The State Bank of Pakistan has allowed the yield on one-year treasury bills to cross the two percent mark, signalling to the market to gradually raise lending rates as the inflation has started picking up.
On Wednesday, the State Bank of Pakistan sold treasury bills worth Rs 21 billion at a cut-off yields of 1.5699 percent on three-month TBs and Rs 20.97 billion for one-year TBs at a cut-off yield of 2.0464 percent, raising the yield by 4 and 6 basis points, respectively, (a basis point is 0.01 percentage point).
The psychological barrier of 2 percent yield in one-year has finally been breached after making a number of attempts during last five auctions.
It was in July 2003 that last cut-off yield was at 2.17 percent, before hitting the all-time low of 1.42 percent in August 2003, followed by a bounce back to 1.9 percent in September 2003, but was unable to break the mark.
"There is plenty of liquidity in the market; hence, the rupee market is likely to remain liquid despite draining of Rs 41.12 billion from the system.

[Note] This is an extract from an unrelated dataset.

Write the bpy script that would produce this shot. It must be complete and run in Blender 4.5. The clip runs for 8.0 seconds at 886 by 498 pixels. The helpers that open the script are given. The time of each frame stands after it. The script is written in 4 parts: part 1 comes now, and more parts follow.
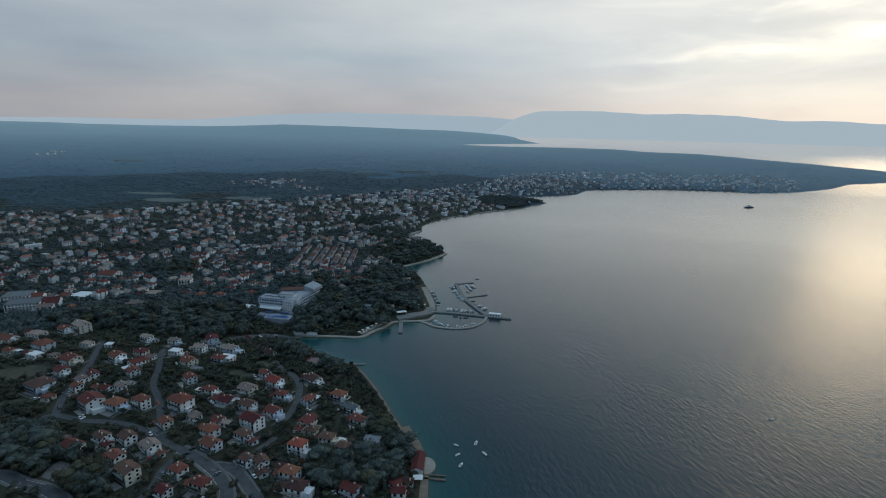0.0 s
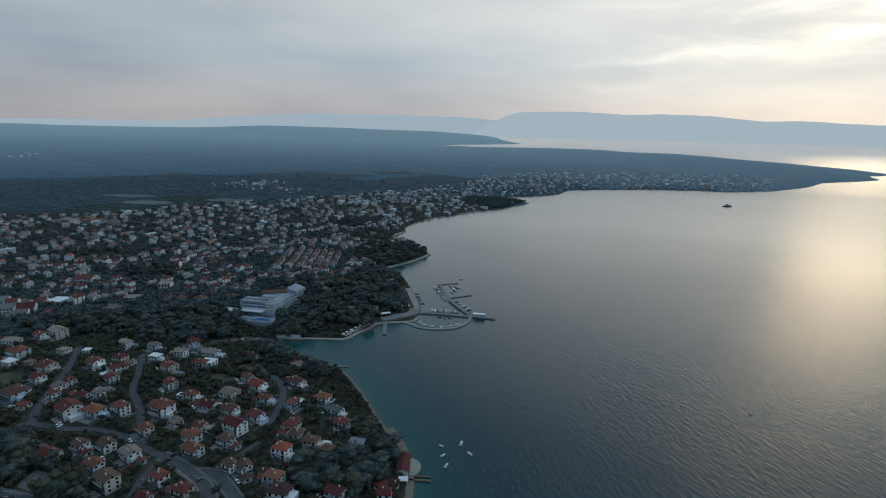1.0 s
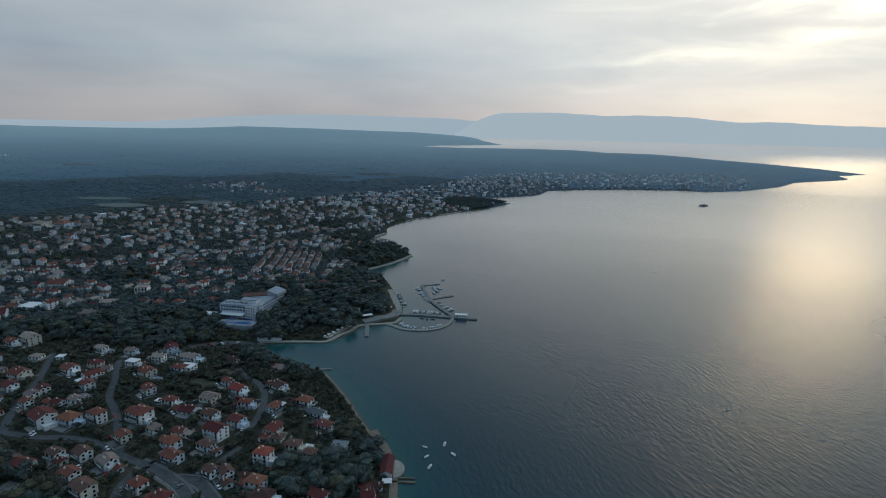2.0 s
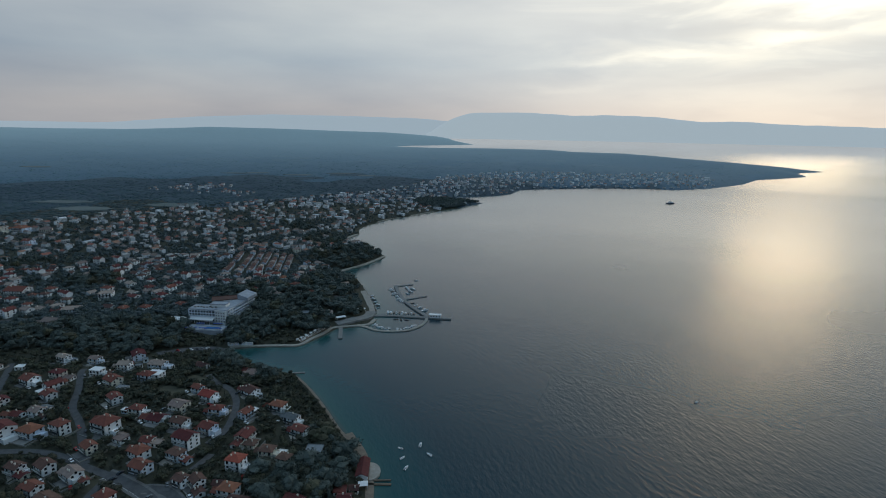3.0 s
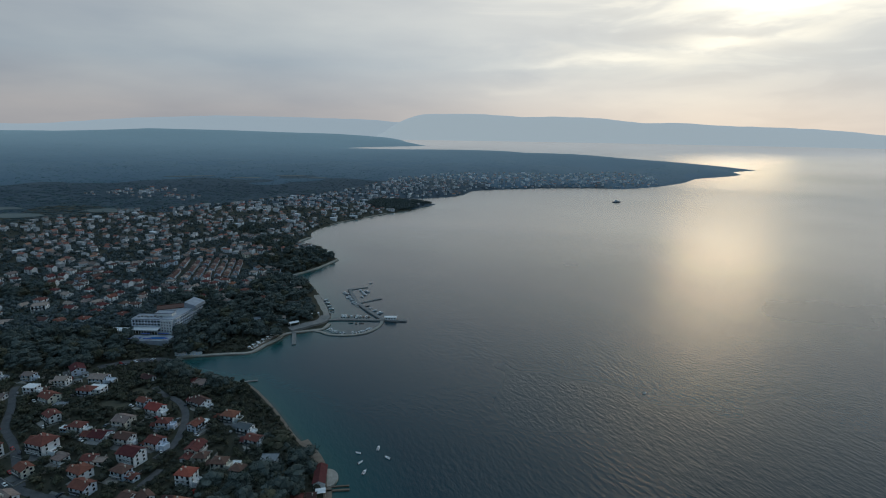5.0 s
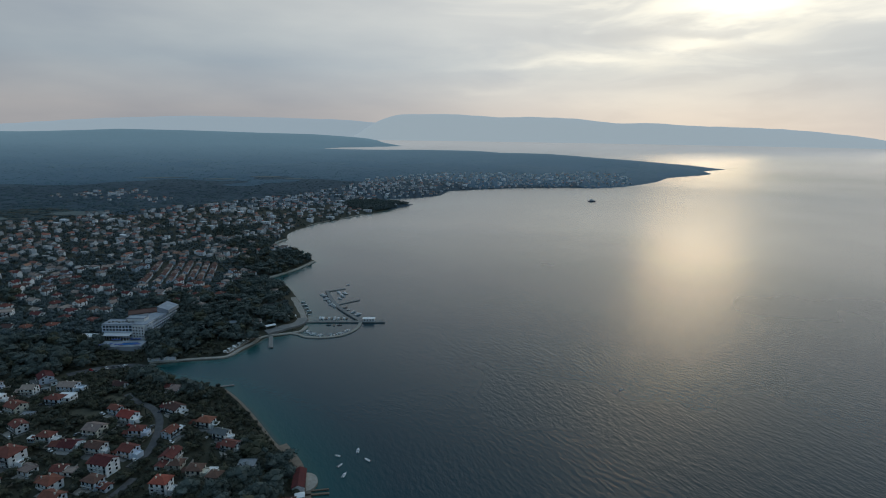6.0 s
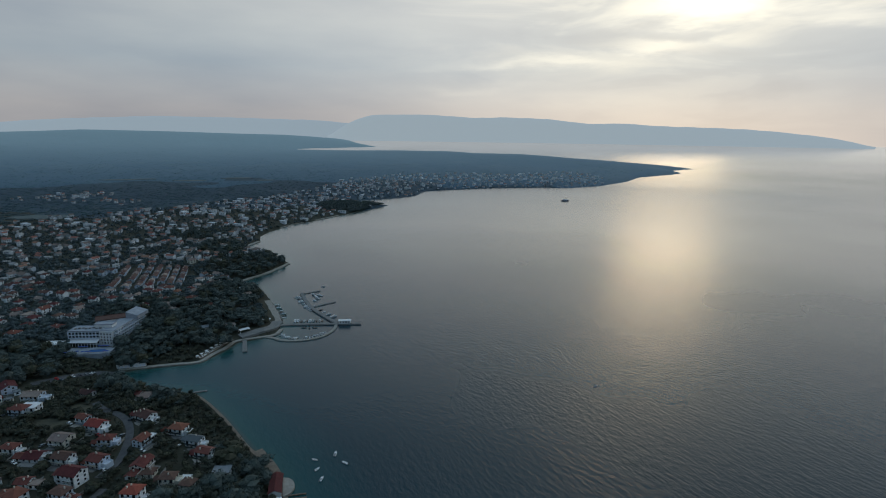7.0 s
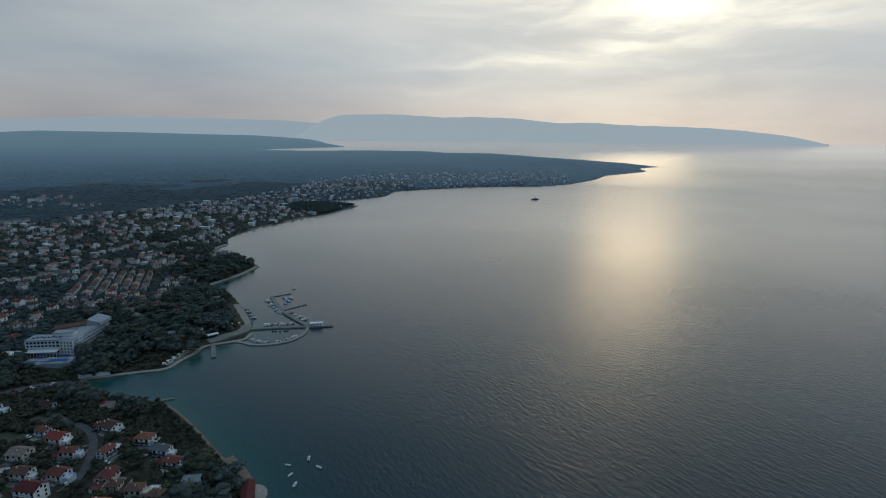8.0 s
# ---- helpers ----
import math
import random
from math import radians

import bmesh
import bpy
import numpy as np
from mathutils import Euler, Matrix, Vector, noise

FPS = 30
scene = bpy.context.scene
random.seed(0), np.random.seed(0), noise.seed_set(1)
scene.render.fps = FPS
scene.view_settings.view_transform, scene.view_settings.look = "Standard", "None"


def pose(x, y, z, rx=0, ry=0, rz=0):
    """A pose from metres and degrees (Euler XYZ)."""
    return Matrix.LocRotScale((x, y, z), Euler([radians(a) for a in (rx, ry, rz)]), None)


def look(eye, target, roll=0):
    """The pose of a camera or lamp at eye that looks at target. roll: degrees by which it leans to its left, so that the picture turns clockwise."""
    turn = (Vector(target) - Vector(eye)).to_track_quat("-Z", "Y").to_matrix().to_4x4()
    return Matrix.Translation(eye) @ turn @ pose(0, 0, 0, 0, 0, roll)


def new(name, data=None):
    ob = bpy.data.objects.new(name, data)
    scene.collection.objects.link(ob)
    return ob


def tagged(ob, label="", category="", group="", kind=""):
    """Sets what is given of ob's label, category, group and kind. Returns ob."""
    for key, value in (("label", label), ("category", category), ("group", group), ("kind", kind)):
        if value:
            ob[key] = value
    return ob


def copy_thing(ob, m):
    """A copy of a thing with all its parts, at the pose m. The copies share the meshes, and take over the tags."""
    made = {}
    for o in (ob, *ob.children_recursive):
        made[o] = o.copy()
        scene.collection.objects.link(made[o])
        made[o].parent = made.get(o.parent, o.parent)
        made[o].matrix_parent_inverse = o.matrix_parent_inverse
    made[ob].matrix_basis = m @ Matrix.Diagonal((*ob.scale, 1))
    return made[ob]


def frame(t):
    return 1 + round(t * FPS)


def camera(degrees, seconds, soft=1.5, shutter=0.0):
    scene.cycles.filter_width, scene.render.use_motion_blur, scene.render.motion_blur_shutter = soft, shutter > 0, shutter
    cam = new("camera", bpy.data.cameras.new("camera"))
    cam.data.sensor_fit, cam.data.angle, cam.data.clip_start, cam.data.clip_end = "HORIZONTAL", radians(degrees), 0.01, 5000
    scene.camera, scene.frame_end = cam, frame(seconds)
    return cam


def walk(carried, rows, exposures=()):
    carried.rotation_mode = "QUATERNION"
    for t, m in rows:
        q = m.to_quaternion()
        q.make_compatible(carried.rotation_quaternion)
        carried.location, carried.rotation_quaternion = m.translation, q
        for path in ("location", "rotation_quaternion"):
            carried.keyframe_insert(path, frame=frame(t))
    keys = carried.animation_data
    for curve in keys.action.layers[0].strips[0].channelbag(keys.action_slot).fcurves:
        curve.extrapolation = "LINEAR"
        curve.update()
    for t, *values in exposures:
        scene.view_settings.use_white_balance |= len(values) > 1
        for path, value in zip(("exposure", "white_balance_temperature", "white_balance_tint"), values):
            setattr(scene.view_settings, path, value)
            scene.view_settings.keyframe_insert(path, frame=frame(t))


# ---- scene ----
cam = camera(79.8, 8.0, 1.0)
PATH = [
    (0, (36.37, -1.05, 211.17), (36.3622, 0.901, 210.7301), 1.29),
    (0.5, (36.51, -1.05, 211.31), (36.5352, 0.9013, 210.8722), 1.28),
    (1, (36.64, -1.24, 211.37), (36.693, 0.7111, 210.9337), 1.18),
    (1.5, (36.48, -1.62, 211.47), (36.5609, 0.3309, 211.037), 1.18),
    (3, (36.21, -1.77, 211.94), (36.4344, 0.1703, 211.51), 1.0),
    (3.5, (36.35, -2.02, 212.13), (36.6178, -0.0848, 211.7017), 0.93),
    (4, (36.41, -2.65, 212.43), (36.7195, -0.7207, 212.0034), 0.94),
    (4.5, (36.32, -2.97, 212.63), (36.6737, -1.0479, 212.2051), 0.91),
    (6, (35.89, -3.15, 212.99), (36.3674, -1.2541, 212.5687), 0.82),
    (6.5, (35.72, -3.3, 213.13), (36.243, -1.416, 212.7093), 0.74),
    (7, (35.48, -3.66, 213.3), (36.0471, -1.7883, 212.8815), 0.76),
    (7.5, (35.51, -3.74, 213.4), (36.1243, -1.8833, 212.9812), 0.67),
    (8, (35.69, -3.41, 213.48), (36.3576, -1.5718, 213.0614), 0.51),
]
walk(cam, [(t, look(eye, target, roll)) for t, eye, target, roll in PATH], [(0, 0.27), (4, 0.13), (8, -0.02)])


# ---- world, sun ----
SUN_WAY = Vector((0.610, 0.740, 0.284)).normalized()
SUN_ELEVATION = math.asin(SUN_WAY.z)
SUN_AZIMUTH = math.atan2(SUN_WAY.x, SUN_WAY.y)


def node(tree, kind, **sets):
    """Add a node; keyword values go to its properties or, by socket name with spaces as underscores, to its inputs."""
    n = tree.nodes.new(kind)
    for key, value in sets.items():
        sock = n.inputs.get(key.replace("_", " "))
        if sock is not None and not key.islower():
            sock.default_value = value
        else:
            setattr(n, key, value)
    return n


def link(tree, a, b):
    tree.links.new(a, b)


def math_node(tree, op, a, b=None, clamp=False):
    n = tree.nodes.new("ShaderNodeMath")
    n.operation, n.use_clamp = op, clamp
    for i, v in enumerate((a, b)):
        if v is None:
            continue
        if isinstance(v, (int, float)):
            n.inputs[i].default_value = v
        else:
            tree.links.new(v, n.inputs[i])
    return n.outputs[0]


def ramp(tree, fac, *stops):
    n = tree.nodes.new("ShaderNodeValToRGB")
    e = n.color_ramp.elements
    while len(e) < len(stops):
        e.new(0.5)
    for el, (p, c) in zip(e, stops):
        el.position = p
        el.color = (*c, 1) if len(c) == 3 else c
    tree.links.new(fac, n.inputs[0])
    return n.outputs[0]


def mix(tree, fac, a, b, mode="MIX"):
    n = tree.nodes.new("ShaderNodeMix")
    n.data_type, n.blend_type = "RGBA", mode
    for sock, v in ((n.inputs[0], fac), (n.inputs[6], a), (n.inputs[7], b)):
        if isinstance(v, (int, float)):
            sock.default_value = v
        elif isinstance(v, tuple):
            sock.default_value = (*v, 1) if len(v) == 3 else v
        else:
            tree.links.new(v, sock)
    return n.outputs[2]


def make_world():
    w = bpy.data.worlds.new("evening_sky")
    scene.world = w
    w.use_nodes = True
    t = w.node_tree
    t.nodes.clear()
    sky = t.nodes.new("ShaderNodeTexSky")
    sky.sky_type, sky.sun_disc = "NISHITA", False
    sky.sun_elevation, sky.sun_rotation = SUN_ELEVATION, SUN_AZIMUTH
    sky.air_density, sky.dust_density, sky.ozone_density = 1.0, 1.0, 2.0
    co = t.nodes.new("ShaderNodeTexCoord").outputs["Generated"]
    sep = t.nodes.new("ShaderNodeSeparateXYZ")
    link(t, co, sep.inputs[0])
    up = sep.outputs[2]
    # closeness to the veiled sun
    dot = t.nodes.new("ShaderNodeVectorMath")
    dot.operation = "DOT_PRODUCT"
    link(t, co, dot.inputs[0])
    dot.inputs[1].default_value = SUN_WAY
    near_sun = dot.outputs["Value"]
    # the cloud sheet: rosy grey low down, blue-grey above, paler higher, blue overhead
    # out of view: dark band deepens near water, bright zenith added to light the land
    veil = ramp(t, math_node(t, "MAXIMUM", up, 0.0),
                (0.0, (0.415, 0.412, 0.43)), (0.04, (0.42, 0.418, 0.438)), (0.115, (0.37, 0.43, 0.485)), (0.19, (0.465, 0.51, 0.54)), (0.265, (0.50, 0.535, 0.555)), (0.31, (0.33, 0.40, 0.47)), (0.38, (0.20, 0.32, 0.42)), (0.55, (0.12, 0.26, 0.38)), (0.82, (0.20, 0.36, 0.52)), (1.0, (0.72, 0.90, 1.08)))
    # long flat streaks of cloud
    lay = t.nodes.new("ShaderNodeMapping")
    lay.inputs["Scale"].default_value = (2.2, 2.2, 9.5)
    link(t, co, lay.inputs["Vector"])
    big = node(t, "ShaderNodeTexNoise", Scale=1.0, Detail=5.0, Roughness=0.5)
    link(t, lay.outputs[0], big.inputs["Vector"])
    small = node(t, "ShaderNodeTexNoise", Scale=1.7, Detail=4.0, Roughness=0.52, Distortion=0.7)
    link(t, lay.outputs[0], small.inputs["Vector"])
    streak = ramp(t, big.outputs["Fac"], (0.32, (0.82, 0.845, 0.885)), (0.68, (1.14, 1.11, 1.06)))
    veil = mix(t, 1.0, veil, streak, "MULTIPLY")
    # the sky opposite the sun is the darker half
    turned = math_node(t, "DIVIDE", math_node(t, "ARCCOSINE", math_node(t, "MINIMUM", near_sun, 1.0)), math.pi)
    half = ramp(t, turned, (0.0, (1.05, 1.05, 1.05)), (0.20, (1.02, 1.02, 1.02)), (0.36, (0.89, 0.895, 0.905)), (0.62, (0.58, 0.64, 0.71)), (1.0, (0.46, 0.51, 0.59)))
    veil = mix(t, 1.0, veil, half, "MULTIPLY")
    # warm glow through the cloud, broken into brighter gaps close to the sun
    away = math_node(t, "MULTIPLY", math_node(t, "ARCCOSINE", math_node(t, "MINIMUM", near_sun, 1.0)), 1.25)
    wide = ramp(t, away, (0.0, (1.1, 1.07, 0.97)), (0.045, (0.42, 0.40, 0.34)), (0.10, (0.33, 0.285, 0.195)), (0.20, (0.26, 0.222, 0.150)), (0.45, (0.17, 0.142, 0.105)), (0.98, (0, 0, 0)))
    # above the view the glow is multiplied, added to brighten the near water
    unseen_glow = ramp(t, math_node(t, "MAXIMUM", up, 0.0), (0.26, (1, 1, 1)), (0.34, (2.4, 2.4, 2.5)), (0.42, (2.3, 2.4, 2.7)), (0.75, (3.0, 3.5, 4.2)))
    wide = mix(t, 1.0, wide, unseen_glow, "MULTIPLY")
    reach = ramp(t, away, (0.0, (0.50, 0.45, 0.32)), (0.14, (0.36, 0.30, 0.17)), (0.30, (0.22, 0.175, 0.095)), (0.50, (0.09, 0.07, 0.035)), (0.85, (0, 0, 0)))
    gaps = ramp(t, small.outputs["Fac"], (0.46, (0, 0, 0)), (0.55, (0.5, 0.5, 0.5)), (0.68, (1.2, 1.2, 1.2)))
    # the low haze bank hides the gaps; above it stand a few long bright ones
    gaps = mix(t, 1.0, gaps, ramp(t, math_node(t, "MAXIMUM", up, 0.0), (0.08, (0.12, 0.12, 0.12)), (0.15, (0.7, 0.7, 0.7)), (0.22, (1, 1, 1))), "MULTIPLY")
    ragged = node(t, "ShaderNodeTexNoise", Scale=2.6, Detail=5.0, Roughness=0.55)
    link(t, lay.outputs[0], ragged.inputs["Vector"])
    wander = math_node(t, "SUBTRACT", ragged.outputs["Fac"], 0.5)
    side = math_node(t, "ADD", math_node(t, "ARCTAN2", sep.outputs[0], sep.outputs[1]), math_node(t, "MULTIPLY", wander, 0.22))
    rise = math_node(t, "ADD", up, math_node(t, "MULTIPLY", wander, 0.075))
    rifts = 0.0
    for turn, height, half_turn, half_height, slope, force in ((27, 0.122, 9.0, 0.0085, 0.03, 0.42), (38, 0.150, 5.0, 0.012, 0.02, 0.85), (42, 0.196, 6.5, 0.017, 0.0, 1.0), (52, 0.172, 5.0, 0.014, -0.05, 0.5), (20, 0.082, 9.0, 0.010, 0.05, 0.13), (33, 0.066, 12.0, 0.012, 0.0, 0.10)):
        u = math_node(t, "SUBTRACT", side, radians(turn))
        v = math_node(t, "SUBTRACT", math_node(t, "SUBTRACT", rise, height), math_node(t, "MULTIPLY", u, slope))
        u, v = math_node(t, "DIVIDE", u, radians(half_turn)), math_node(t, "DIVIDE", v, half_height)
        q = math_node(t, "ADD", math_node(t, "MULTIPLY", u, u), math_node(t, "MULTIPLY", v, v))
        rifts = math_node(t, "ADD", math_node(t, "MULTIPLY", math_node(t, "POWER", math.e, math_node(t, "MULTIPLY", q, -1.0)), force), rifts)
    rifts = mix(t, 1.0, ramp(t, rifts, (0.0, (0, 0, 0)), (1.0, (1, 1, 1))), (0.50, 0.44, 0.30), "MULTIPLY")
    banks = ramp(t, small.outputs["Fac"], (0.36, (0.84, 0.85, 0.88)), (0.50, (1, 1, 1)))
    by_sun = ramp(t, away, (0.0, (1, 1, 1)), (0.25, (0.8, 0.8, 0.8)), (0.60, (0.12, 0.12, 0.12)))
    clouds = mix(t, 1.0, mix(t, by_sun, veil, mix(t, 1.0, veil, banks, "MULTIPLY")), mix(t, 1.0, wide, mix(t, 1.0, mix(t, 1.0, reach, gaps, "MULTIPLY"), rifts, "ADD"), "ADD"), "ADD")
    blue = mix(t, 1.0, sky.outputs[0], (0.05, 0.05, 0.05), "MULTIPLY")
    total = mix(t, 0.92, blue, clouds)
    bg = t.nodes.new("ShaderNodeBackground")
    bg.inputs["Strength"].default_value = 1.0
    link(t, total, bg.inputs["Color"])
    out = t.nodes.new("ShaderNodeOutputWorld")
    link(t, bg.outputs[0], out.inputs[0])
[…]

March is an important month as net domestic asset (NDA) obligation needs to be within the target. Therefore, calling two open market operations (OMO) before quarter-end will not surprise the banks," said a treasury head of a Pakistani bank.
A chief dealer of foreign bank said, "The current pace of rise of Treasury Bill yield is very encouraging, unlike what we saw in the past. This certainly helps us to plan according to the market condition and provides ample opportunity to both, the banks and the borrowers, to adjust accordingly."
Money market dealers estimate that market would still remain liquid by Rs 8 billion to Rs 10 billion for the next two days.
There is sufficient liquidity in the system that would enable banks to meet the weekly average reserves requirement. Another amount of Rs 12 billion OMO maturity is due next on Monday, March 22.
Against the auction target of Rs 45 billion, the SBP only picked Rs 41.7 billion. "Had SBP adhered to the target, then yield on one-year would have moved 10 basis points in one go. This would have indicated to the market to raise rates but with a six basis point movement, SBP is hinting to the banks to only gradually raise the rates," said a treasury manager.
The money market was also abuzz with expectations of a Jumbo long-term Pakistan Investment Bond issue in the range of Rs 50 billion to 70 billion during the last quarter of the current financial year.
The 10-year PIB was trading around 6.37/6.38 percent on the secondary market. But corporate buyers still are sitting on the fence in expectation of rise in yield of long-term bonds.
Once the Jumbo PIB issue is announced the market expects yield on PIBs to improve. "Only when some sort of certainty is in place, then only the corporate buyers would become active," said a treasury manager.